How would we evaluate: $$\lim_{n \to 0} \prod_{\substack{i=nk \\k \in \Bbb Z_{\geq 0}}}^{2-n} \left( 2-i \right) $$
Is it possible to evaluate this manually? Or do we have to make a program to get an approximation?
EDIT:
Since people are getting confused in the comments, here is an example:
If we take n=0.5:
$$\prod_{\substack{i=nk \\k \in \Bbb Z_{\geq 0}}}^{2-n} \left( 2-i \right) = \prod_{\substack{i=0.5k \\k \in \Bbb Z_{\geq 0}}}^{1.5} \left( 2-i \right)=(2-0)(2-0.5)(2-1)(2-1.5) $$
Hopes this clears up the misunderstanding.
This is just a start, but I think you'll be able to carry it to a conclusion.

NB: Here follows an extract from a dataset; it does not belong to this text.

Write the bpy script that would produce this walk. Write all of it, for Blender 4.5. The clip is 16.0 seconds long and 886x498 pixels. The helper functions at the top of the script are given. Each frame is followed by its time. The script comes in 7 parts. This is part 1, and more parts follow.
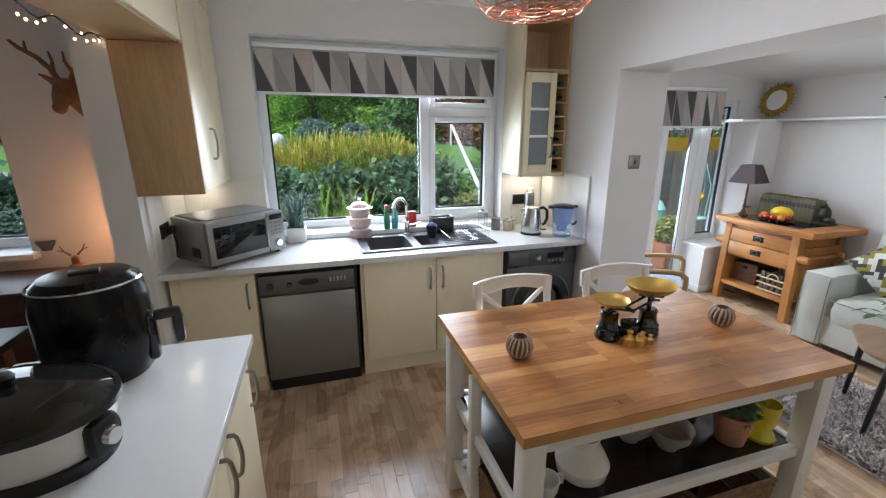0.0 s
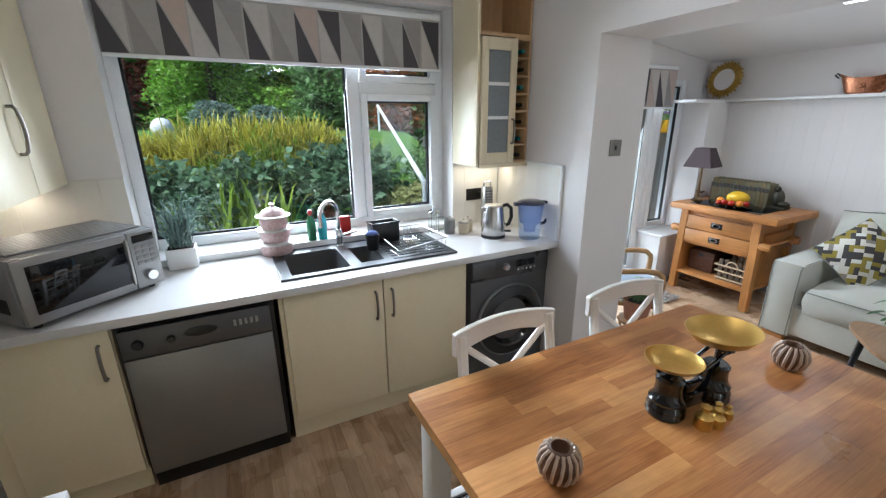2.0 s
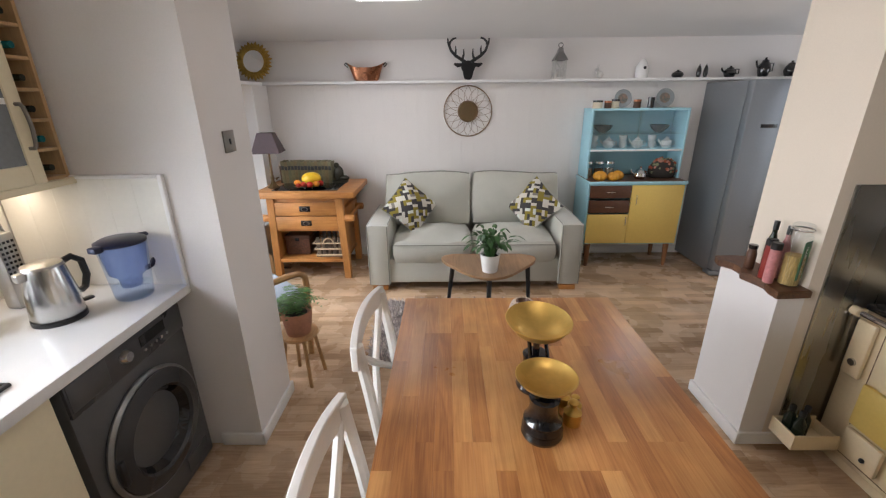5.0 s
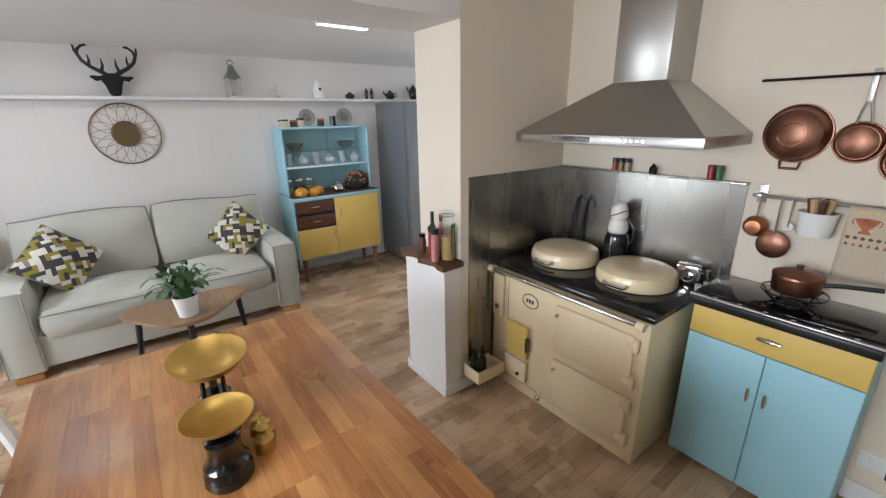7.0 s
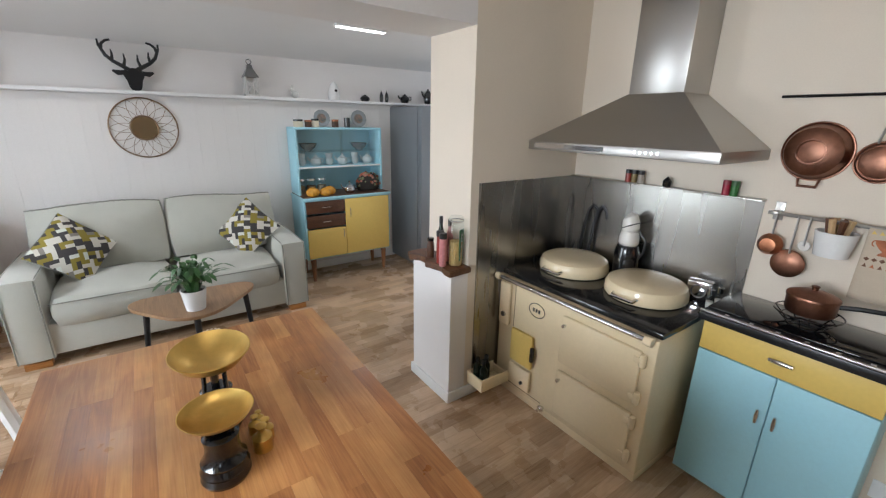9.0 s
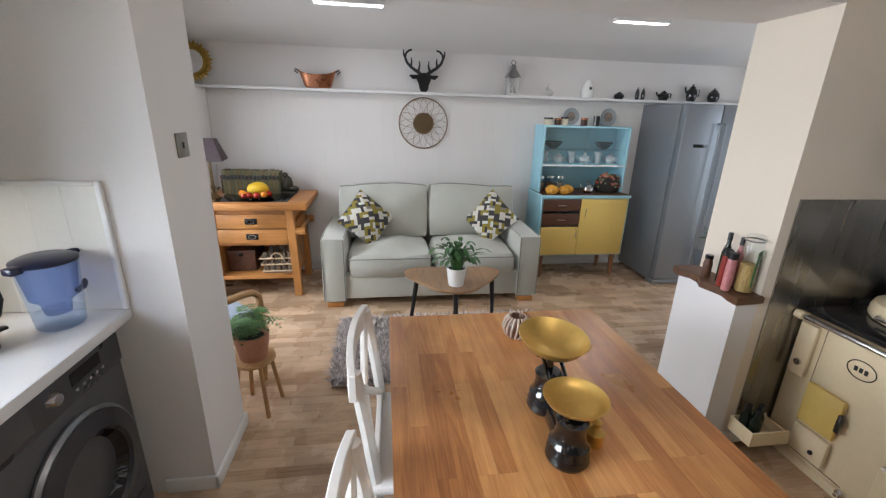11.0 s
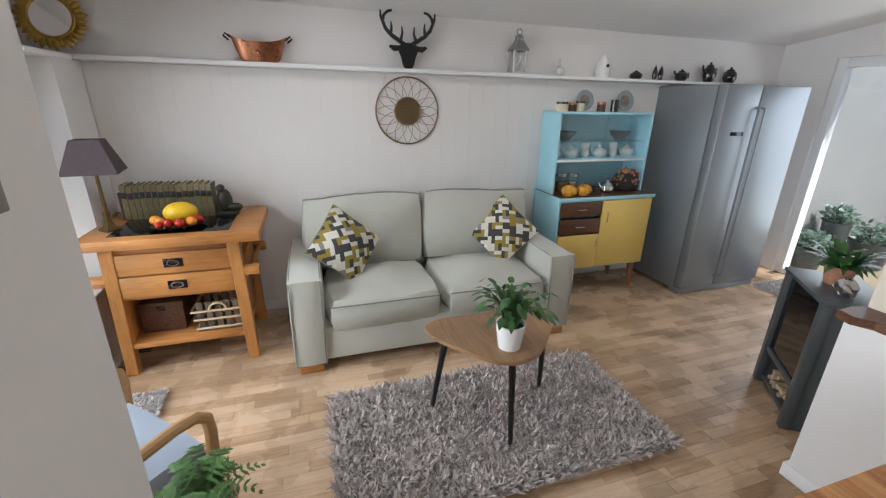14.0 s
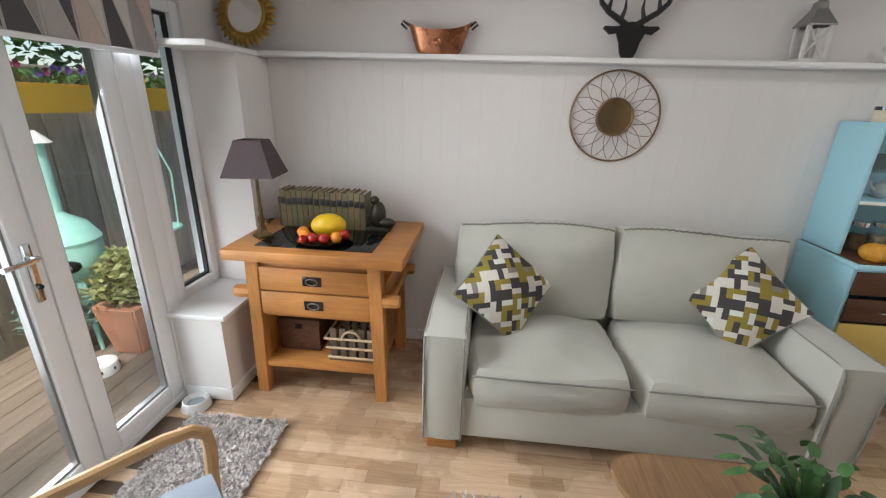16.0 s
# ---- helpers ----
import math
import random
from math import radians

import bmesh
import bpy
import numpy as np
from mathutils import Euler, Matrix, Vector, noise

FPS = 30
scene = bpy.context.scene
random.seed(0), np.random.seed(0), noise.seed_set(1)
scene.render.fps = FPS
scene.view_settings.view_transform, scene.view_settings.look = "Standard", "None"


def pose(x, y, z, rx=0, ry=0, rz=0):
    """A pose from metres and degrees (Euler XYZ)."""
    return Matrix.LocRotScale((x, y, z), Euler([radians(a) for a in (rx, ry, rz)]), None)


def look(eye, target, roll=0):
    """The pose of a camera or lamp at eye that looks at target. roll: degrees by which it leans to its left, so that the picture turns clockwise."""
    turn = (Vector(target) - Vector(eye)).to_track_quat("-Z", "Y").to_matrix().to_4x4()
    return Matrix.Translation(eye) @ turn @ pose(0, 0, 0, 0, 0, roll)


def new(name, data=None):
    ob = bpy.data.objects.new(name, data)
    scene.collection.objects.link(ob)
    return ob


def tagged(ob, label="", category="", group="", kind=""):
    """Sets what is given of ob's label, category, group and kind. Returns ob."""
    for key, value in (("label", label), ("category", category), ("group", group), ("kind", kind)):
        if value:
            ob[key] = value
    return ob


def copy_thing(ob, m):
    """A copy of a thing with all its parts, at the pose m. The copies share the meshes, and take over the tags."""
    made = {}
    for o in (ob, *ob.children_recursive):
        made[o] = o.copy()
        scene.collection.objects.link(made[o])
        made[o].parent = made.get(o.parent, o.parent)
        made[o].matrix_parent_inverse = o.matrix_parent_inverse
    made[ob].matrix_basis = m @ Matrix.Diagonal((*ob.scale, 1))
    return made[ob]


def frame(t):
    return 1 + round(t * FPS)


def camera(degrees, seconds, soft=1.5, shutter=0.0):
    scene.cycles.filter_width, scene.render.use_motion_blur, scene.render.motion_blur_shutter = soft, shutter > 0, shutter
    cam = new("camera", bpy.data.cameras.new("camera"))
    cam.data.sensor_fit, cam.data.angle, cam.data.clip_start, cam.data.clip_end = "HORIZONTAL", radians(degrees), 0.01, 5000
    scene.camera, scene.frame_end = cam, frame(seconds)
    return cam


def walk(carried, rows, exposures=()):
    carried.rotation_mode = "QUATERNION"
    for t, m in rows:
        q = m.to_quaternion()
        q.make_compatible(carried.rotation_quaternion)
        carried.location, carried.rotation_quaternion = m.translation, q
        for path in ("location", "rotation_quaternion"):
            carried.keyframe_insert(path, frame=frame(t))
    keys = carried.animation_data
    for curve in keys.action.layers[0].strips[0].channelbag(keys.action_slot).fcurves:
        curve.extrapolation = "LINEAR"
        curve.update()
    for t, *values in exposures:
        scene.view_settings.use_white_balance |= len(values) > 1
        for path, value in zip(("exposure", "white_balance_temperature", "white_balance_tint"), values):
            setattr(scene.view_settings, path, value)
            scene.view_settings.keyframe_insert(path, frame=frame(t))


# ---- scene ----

Let $$f(x)=\prod_{0\leq k<2/x}(2-nk)$$ and consider the sequence $$f\left(\frac12\right),f\left(\frac14\right),\dots,f\left(2^{-n}\right),\dots\tag{1}$$ We have $${f\left(2^{-n-1}\right)\over f\left(2^{-n}\right)}={1\cdot3\cdot5\cdots(2^{n+2}-1)\over(2^{n+1})^{2^{n+1}}}\tag{2}$$ This is because every other term in the product for $f(2^{-n-1})$ also occurs in the product for $f(2^{-n}),$ and the expression on the right-hand side of $(2)$ is what is left after cancellation. The expression on the right-hand side of $(2)$ goes to $0$ as $n\to\infty,$ so the sequence in $(1)$ also goes to $0.$
I don't have time right now to try to extend this general $x.$ I would first try to show that if $2^{-n-1}<x<2^{-n}$ then $f\left(2^{-n-1}\right)<f(x)<f\left(2^{-n}\right).$ Of course, if you can show that, you are done.